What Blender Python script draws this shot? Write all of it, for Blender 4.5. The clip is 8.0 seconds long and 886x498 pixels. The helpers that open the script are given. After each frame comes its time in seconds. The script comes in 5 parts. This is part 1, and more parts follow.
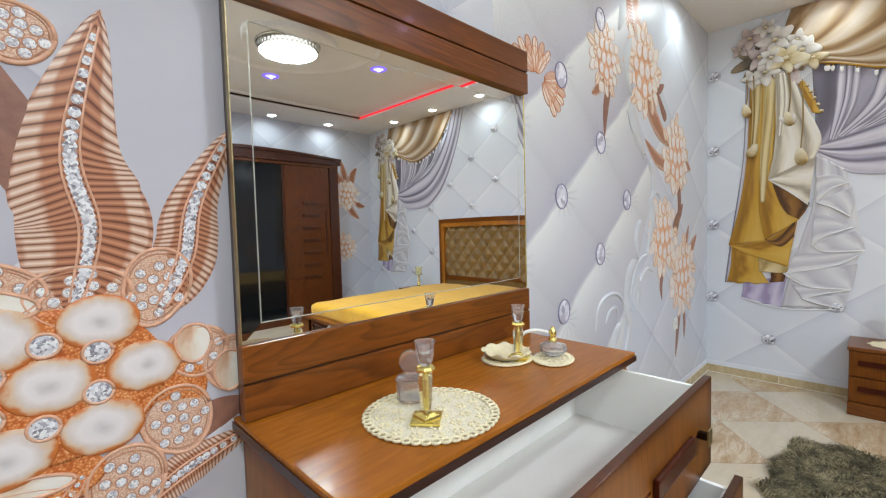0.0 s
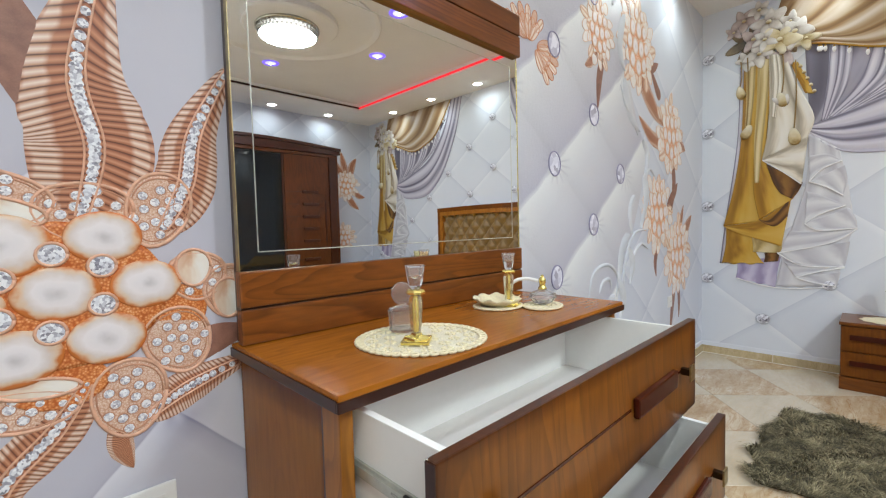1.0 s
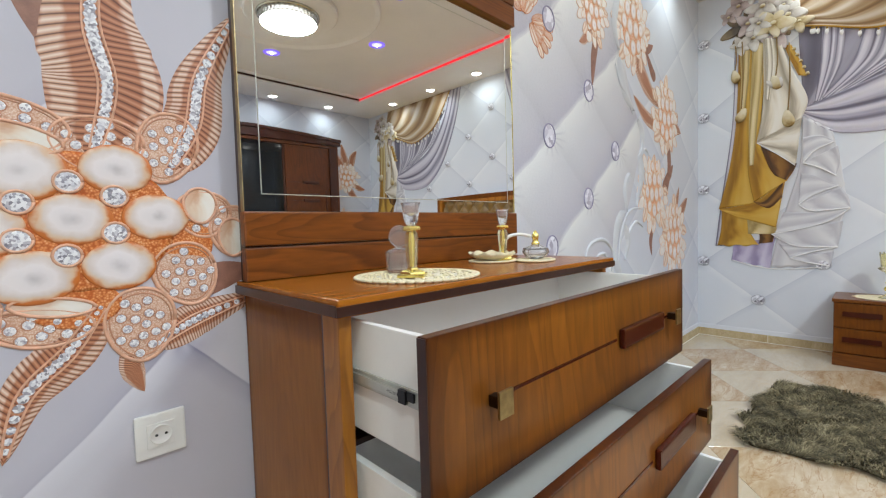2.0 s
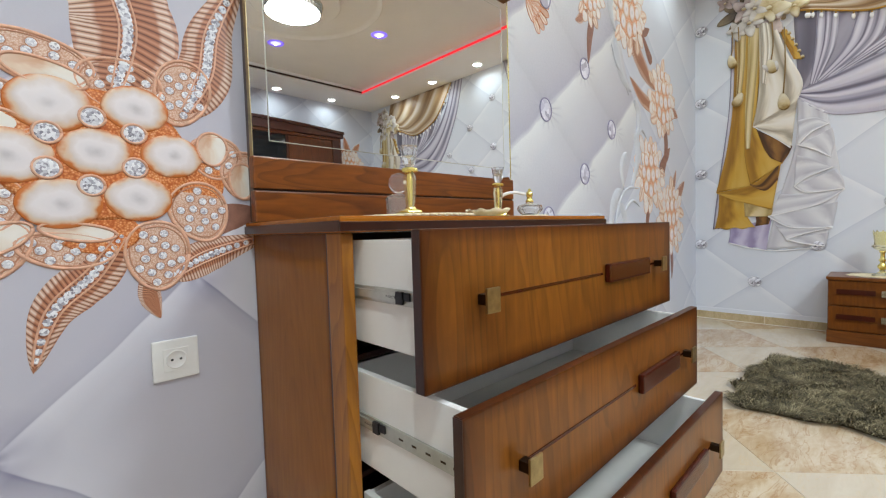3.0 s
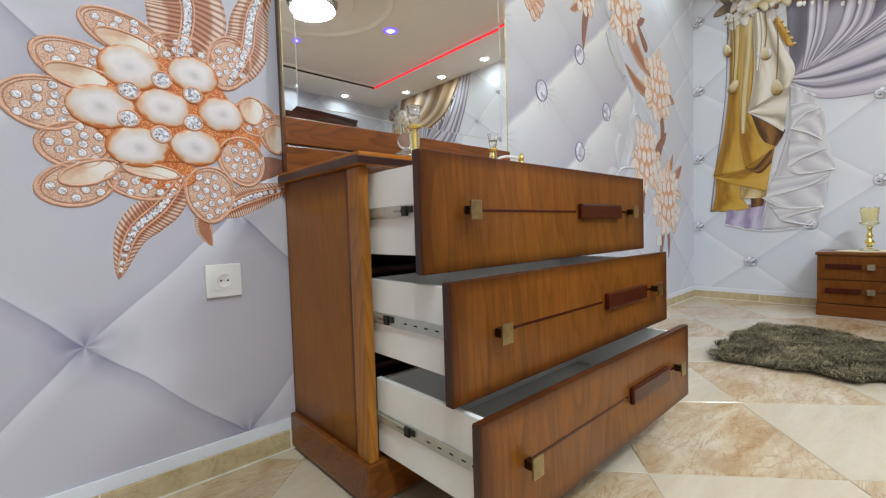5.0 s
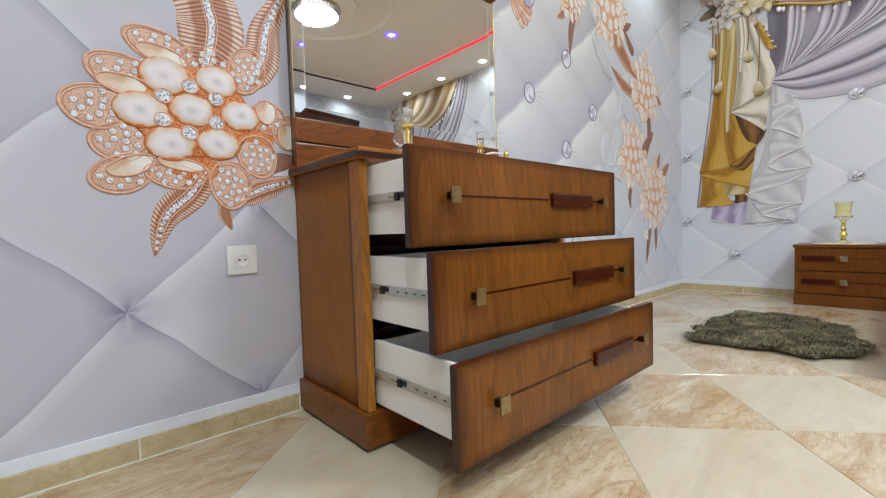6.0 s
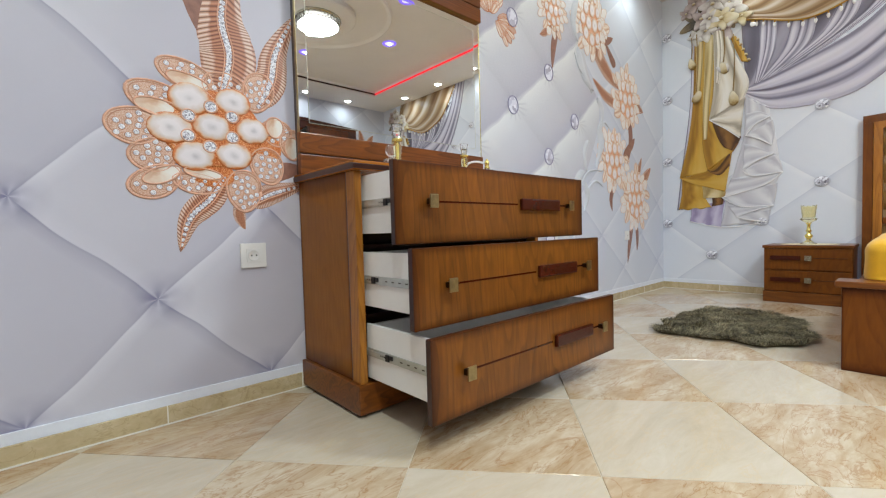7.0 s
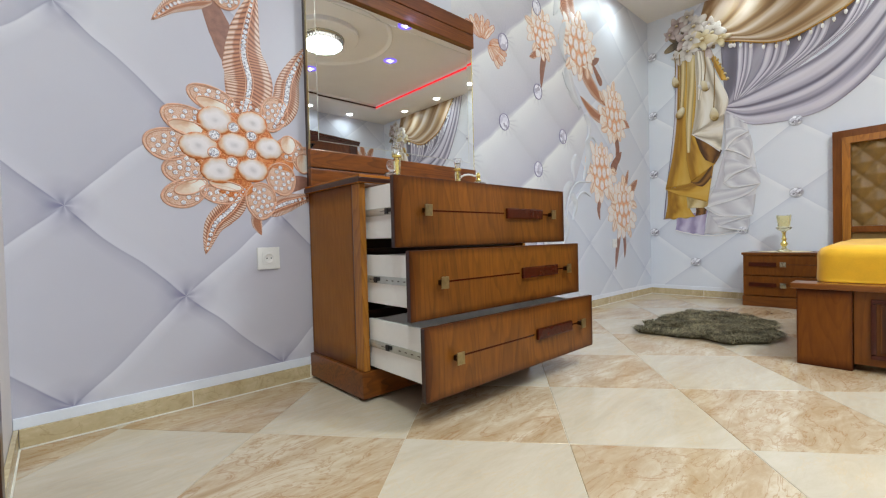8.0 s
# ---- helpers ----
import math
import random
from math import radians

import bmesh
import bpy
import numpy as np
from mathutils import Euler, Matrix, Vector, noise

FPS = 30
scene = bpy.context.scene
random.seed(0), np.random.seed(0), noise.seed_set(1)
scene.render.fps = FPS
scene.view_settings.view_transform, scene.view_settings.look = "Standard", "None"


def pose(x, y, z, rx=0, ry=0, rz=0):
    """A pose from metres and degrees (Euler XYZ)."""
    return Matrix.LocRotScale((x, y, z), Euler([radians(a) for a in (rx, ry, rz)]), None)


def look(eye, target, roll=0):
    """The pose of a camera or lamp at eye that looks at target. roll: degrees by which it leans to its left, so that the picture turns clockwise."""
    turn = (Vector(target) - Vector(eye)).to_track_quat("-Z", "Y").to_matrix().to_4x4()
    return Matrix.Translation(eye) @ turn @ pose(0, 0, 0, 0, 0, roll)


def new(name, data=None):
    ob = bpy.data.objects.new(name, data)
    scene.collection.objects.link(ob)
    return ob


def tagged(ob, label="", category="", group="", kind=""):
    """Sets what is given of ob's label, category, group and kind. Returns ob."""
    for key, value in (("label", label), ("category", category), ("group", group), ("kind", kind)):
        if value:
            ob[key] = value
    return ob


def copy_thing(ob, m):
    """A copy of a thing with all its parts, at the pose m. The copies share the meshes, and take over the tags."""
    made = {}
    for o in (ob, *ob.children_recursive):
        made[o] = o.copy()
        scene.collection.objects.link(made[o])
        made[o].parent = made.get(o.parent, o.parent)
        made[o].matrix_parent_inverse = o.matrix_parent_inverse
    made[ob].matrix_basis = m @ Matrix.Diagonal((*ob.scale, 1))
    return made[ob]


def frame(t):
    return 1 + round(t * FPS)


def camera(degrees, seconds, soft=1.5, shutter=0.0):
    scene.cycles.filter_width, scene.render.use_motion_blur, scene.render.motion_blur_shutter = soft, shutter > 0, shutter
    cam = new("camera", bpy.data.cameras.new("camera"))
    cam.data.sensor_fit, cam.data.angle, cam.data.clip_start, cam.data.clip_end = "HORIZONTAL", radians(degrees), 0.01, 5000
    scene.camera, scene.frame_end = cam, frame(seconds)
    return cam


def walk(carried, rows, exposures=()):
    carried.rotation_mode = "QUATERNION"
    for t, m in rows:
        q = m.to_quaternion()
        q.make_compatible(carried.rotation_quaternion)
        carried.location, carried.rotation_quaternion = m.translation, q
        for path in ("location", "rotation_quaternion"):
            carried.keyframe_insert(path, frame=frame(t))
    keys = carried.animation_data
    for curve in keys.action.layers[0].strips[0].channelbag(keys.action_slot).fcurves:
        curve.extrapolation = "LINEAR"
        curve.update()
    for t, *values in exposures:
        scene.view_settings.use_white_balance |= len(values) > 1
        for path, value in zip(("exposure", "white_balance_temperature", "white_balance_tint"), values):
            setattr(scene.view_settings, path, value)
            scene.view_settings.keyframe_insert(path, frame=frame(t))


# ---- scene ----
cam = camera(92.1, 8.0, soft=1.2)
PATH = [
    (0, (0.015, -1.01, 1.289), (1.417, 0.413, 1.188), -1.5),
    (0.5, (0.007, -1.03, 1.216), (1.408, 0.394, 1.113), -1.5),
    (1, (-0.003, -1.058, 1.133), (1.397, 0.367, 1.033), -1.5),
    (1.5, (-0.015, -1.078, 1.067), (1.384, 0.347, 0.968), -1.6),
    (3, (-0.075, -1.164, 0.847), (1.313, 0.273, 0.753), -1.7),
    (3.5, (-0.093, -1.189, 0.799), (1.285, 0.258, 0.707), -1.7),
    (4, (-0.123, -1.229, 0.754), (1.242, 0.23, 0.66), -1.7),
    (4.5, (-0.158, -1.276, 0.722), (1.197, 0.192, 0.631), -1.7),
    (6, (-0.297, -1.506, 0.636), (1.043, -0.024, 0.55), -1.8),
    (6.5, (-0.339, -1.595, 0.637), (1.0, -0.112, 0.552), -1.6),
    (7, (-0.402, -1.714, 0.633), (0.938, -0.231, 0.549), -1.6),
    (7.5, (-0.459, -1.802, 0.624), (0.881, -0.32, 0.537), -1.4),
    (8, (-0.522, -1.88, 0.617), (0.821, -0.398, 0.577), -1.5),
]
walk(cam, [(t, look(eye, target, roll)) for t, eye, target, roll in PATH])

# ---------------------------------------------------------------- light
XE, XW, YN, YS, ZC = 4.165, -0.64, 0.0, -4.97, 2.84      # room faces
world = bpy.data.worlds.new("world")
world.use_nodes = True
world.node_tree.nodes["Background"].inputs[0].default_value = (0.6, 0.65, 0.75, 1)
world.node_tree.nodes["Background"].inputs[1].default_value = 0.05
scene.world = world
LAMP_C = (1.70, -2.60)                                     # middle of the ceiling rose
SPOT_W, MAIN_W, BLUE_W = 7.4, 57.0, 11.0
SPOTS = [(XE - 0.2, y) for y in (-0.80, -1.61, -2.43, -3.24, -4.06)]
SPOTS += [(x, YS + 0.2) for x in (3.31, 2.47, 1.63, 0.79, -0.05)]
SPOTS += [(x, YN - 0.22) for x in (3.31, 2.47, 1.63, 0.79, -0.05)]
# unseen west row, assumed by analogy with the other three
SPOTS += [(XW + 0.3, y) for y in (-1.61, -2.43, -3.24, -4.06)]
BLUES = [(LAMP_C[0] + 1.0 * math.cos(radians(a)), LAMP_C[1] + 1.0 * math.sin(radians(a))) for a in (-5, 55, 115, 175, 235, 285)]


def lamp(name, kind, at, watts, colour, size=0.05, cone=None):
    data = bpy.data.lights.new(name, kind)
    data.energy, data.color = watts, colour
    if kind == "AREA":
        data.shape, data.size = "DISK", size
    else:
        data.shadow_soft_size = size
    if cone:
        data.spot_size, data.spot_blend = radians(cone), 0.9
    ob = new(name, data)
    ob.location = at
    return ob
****
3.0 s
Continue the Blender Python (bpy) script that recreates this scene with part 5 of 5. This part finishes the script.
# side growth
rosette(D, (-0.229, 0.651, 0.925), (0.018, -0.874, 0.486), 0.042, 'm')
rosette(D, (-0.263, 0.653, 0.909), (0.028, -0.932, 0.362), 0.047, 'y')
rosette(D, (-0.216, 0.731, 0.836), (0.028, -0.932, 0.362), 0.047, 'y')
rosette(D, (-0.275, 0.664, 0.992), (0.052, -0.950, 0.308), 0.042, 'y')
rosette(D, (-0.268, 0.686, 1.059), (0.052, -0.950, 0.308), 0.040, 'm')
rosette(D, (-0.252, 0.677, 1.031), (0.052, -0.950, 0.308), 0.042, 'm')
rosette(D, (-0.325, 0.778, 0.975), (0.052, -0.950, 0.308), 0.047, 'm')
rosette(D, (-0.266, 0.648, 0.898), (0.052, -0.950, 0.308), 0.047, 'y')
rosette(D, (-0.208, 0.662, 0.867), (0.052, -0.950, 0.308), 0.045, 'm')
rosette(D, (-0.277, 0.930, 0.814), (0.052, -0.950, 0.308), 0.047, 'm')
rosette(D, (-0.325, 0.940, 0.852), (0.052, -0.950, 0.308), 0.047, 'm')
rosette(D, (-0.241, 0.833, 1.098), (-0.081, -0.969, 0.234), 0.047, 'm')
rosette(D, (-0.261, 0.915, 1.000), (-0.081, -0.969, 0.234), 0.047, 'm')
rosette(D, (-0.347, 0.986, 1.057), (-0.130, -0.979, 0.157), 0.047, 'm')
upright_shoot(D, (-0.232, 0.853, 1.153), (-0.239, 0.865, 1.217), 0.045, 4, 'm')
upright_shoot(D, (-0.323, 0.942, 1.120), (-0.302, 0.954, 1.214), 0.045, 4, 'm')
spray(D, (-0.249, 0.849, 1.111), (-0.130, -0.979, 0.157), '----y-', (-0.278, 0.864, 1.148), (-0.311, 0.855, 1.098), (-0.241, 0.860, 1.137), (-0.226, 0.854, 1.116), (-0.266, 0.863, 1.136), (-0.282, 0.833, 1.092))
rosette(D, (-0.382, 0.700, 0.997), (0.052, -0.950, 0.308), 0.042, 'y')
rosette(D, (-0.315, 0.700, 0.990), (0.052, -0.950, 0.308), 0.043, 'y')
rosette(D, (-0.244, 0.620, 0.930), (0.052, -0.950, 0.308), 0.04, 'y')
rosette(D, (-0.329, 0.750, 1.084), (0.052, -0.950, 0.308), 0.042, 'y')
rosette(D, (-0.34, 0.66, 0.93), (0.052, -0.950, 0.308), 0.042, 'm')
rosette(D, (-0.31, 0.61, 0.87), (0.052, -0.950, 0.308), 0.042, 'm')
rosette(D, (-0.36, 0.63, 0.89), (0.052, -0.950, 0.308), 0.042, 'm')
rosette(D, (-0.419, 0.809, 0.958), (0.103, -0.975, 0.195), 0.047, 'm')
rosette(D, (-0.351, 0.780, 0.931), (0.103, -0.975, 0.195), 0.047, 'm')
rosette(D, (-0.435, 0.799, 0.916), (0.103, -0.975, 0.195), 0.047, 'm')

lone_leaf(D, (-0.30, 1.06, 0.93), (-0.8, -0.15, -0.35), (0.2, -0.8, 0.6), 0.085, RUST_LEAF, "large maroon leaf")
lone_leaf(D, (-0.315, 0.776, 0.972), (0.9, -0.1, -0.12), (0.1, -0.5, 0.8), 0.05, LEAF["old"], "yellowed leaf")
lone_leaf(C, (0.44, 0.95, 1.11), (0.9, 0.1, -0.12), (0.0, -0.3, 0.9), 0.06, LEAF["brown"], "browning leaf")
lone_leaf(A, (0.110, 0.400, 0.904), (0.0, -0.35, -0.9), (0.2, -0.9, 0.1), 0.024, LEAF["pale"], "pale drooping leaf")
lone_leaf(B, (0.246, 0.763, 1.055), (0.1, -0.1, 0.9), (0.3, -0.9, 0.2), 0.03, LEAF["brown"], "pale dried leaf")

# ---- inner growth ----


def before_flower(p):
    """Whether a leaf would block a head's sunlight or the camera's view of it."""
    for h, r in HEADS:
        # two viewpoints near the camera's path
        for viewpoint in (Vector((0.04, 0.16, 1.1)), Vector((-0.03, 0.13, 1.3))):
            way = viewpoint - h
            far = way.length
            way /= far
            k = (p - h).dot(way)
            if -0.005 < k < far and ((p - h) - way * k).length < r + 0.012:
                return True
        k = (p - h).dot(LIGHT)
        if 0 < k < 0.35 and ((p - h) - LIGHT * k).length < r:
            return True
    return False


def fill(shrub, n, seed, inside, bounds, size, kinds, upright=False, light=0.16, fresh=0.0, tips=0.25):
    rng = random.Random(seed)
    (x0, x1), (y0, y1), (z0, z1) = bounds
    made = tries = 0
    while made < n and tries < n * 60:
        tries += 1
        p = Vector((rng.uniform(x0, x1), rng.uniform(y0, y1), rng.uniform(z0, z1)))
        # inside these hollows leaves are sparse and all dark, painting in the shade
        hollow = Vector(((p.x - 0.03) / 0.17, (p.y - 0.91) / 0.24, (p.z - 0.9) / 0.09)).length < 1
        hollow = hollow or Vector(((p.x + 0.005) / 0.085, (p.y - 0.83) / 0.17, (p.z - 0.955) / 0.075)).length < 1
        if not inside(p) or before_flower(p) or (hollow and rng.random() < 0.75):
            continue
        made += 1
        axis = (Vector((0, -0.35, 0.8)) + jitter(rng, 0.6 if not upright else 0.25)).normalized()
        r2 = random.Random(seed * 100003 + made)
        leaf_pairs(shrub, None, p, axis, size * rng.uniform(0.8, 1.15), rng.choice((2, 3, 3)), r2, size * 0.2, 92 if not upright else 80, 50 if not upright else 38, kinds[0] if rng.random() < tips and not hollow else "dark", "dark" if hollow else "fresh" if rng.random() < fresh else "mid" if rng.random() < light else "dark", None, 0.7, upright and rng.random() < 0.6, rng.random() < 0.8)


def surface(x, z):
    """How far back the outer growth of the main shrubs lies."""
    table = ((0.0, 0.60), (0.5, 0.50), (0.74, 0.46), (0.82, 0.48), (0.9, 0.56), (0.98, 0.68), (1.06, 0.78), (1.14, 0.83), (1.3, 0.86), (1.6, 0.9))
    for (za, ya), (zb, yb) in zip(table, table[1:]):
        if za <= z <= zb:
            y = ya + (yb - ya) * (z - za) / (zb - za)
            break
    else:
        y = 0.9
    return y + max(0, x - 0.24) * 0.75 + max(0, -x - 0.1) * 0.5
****
**EXERCISE DIRECTIONS**
From the records above, copy out the line with "radians(degrees), 0.01, 5000", the line with "for t, *values", and every line between them, word for word.

**WRITTEN ANSWER**
    cam.data.sensor_fit, cam.data.angle, cam.data.clip_start, cam.data.clip_end = "HORIZONTAL", radians(degrees), 0.01, 5000
    scene.camera, scene.frame_end = cam, frame(seconds)
    return cam


def walk(carried, rows, exposures=()):
    carried.rotation_mode = "QUATERNION"
    for t, m in rows:
        q = m.to_quaternion()
        q.make_compatible(carried.rotation_quaternion)
        carried.location, carried.rotation_quaternion = m.translation, q
        for path in ("location", "rotation_quaternion"):
            carried.keyframe_insert(path, frame=frame(t))
    keys = carried.animation_data
    for curve in keys.action.layers[0].strips[0].channelbag(keys.action_slot).fcurves:
        curve.extrapolation = "LINEAR"
        curve.update()
    for t, *values in exposures:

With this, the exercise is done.